Charleston, S.C. — Leading environmental groups sued the federal government today to prevent seismic airgun blasting in the Atlantic Ocean. This extremely loud and dangerous process, which is used to search for oil and gas deposits deep below the ocean’s surface, is the first step toward offshore drilling. If allowed, seismic airgun blasting would harm marine life, including whales, dolphins, fish and zooplankton — the foundation of the ocean food web.
The lawsuit, filed in South Carolina, claims that the National Marine Fisheries Service (NMFS) violated the Marine Mammal Protection Act, the Endangered Species Act and the National Environmental Policy Act when it issued Incidental Harassment Authorizations (IHAs) in late November.
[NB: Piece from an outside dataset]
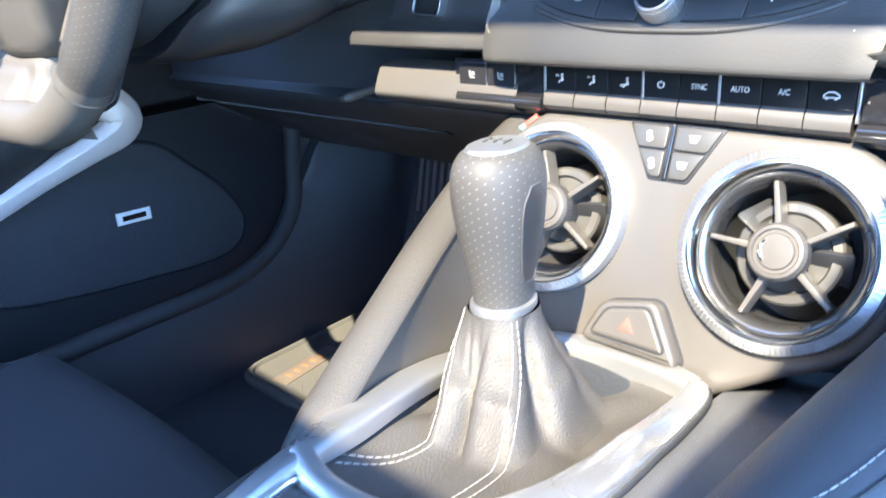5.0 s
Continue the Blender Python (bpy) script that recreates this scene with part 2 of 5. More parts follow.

Those permits authorize five companies to harm or harass marine mammals while conducting seismic airgun blasting in an area twice the size of California, stretching from Cape May, New Jersey to Cape Canaveral, Florida.
The government has estimated that seismic airgun blasting in the Atlantic could harass or harm marine mammals like dolphins and whales — which depend on sound to feed, mate and communicate — hundreds of thousands of times. Seismic airgun blasting would also jeopardize the iconic North Atlantic right whale, a critically endangered species, according to 28 leading right whale experts.